*Data supplied*:
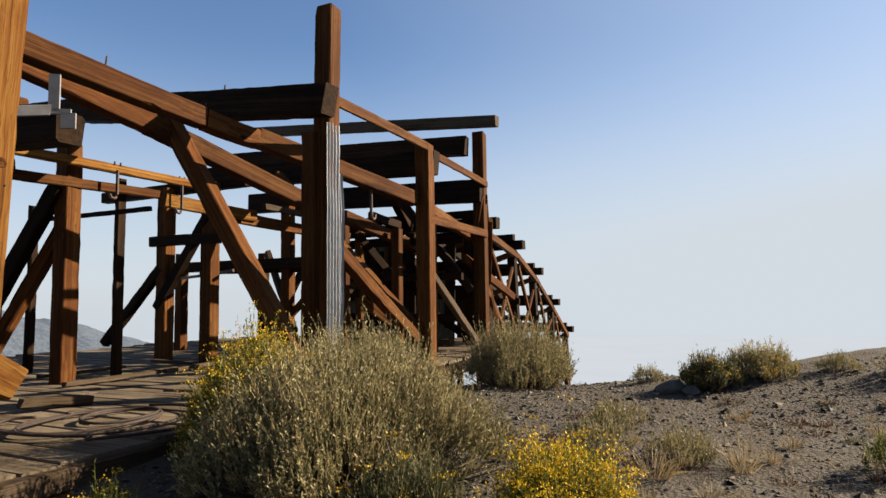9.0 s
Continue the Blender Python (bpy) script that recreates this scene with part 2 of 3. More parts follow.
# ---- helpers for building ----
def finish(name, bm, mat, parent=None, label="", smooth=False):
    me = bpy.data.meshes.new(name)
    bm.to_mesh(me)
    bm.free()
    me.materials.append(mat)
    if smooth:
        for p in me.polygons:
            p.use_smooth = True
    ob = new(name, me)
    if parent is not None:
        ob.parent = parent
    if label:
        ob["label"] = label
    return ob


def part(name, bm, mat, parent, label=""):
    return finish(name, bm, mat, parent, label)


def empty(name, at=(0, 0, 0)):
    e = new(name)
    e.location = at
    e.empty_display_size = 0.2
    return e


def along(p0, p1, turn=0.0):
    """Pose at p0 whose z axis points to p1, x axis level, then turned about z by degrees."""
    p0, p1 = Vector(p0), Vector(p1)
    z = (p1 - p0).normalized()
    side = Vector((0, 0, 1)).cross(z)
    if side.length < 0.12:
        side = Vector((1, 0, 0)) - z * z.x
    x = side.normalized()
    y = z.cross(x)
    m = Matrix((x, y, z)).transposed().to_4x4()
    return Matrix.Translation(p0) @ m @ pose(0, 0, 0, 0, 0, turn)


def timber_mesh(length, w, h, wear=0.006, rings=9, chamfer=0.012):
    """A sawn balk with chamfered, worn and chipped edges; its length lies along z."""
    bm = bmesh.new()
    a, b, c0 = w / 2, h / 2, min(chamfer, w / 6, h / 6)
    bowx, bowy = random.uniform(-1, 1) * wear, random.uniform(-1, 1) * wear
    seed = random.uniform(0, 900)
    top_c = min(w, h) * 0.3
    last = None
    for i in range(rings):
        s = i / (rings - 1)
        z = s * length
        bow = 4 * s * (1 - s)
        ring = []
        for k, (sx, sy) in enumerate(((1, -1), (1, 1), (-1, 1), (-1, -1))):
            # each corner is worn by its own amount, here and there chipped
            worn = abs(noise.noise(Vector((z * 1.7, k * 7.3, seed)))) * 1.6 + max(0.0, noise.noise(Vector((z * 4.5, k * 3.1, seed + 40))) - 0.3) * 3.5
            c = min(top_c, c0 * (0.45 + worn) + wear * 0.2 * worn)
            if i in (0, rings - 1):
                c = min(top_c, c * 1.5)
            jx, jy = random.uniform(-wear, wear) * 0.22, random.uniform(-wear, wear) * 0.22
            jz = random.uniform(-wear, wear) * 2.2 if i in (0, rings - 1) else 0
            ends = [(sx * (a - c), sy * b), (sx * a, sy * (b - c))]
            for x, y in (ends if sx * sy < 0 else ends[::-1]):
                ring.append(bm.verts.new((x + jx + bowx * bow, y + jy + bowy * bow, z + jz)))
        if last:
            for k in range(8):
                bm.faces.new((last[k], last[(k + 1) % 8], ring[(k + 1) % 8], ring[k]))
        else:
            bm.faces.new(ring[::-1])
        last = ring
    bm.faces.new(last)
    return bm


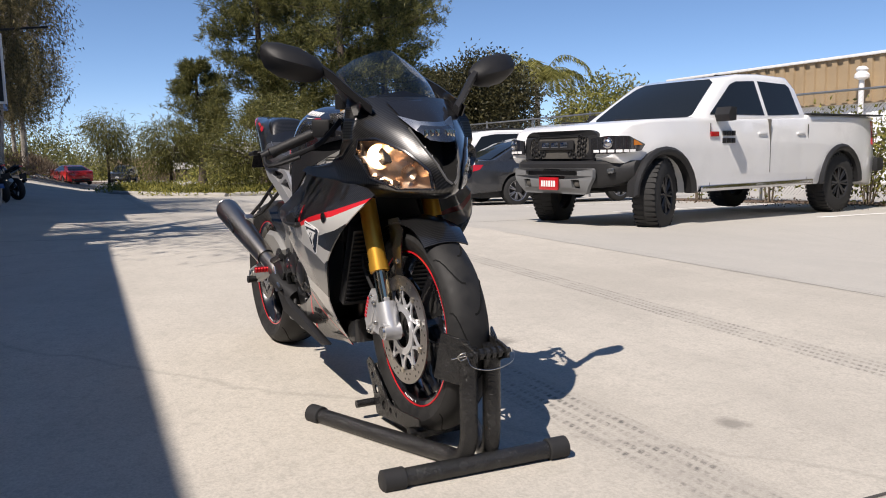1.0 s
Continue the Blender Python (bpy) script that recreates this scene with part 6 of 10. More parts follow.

*To do*:
Look through the entries above. Extract each line with the word "part".

*Response below*:
Continue the Blender Python (bpy) script that recreates this scene with part 2 of 3. More parts follow.
def part(name, bm, mat, parent, label=""):
Continue the Blender Python (bpy) script that recreates this scene with part 6 of 10. More parts follow.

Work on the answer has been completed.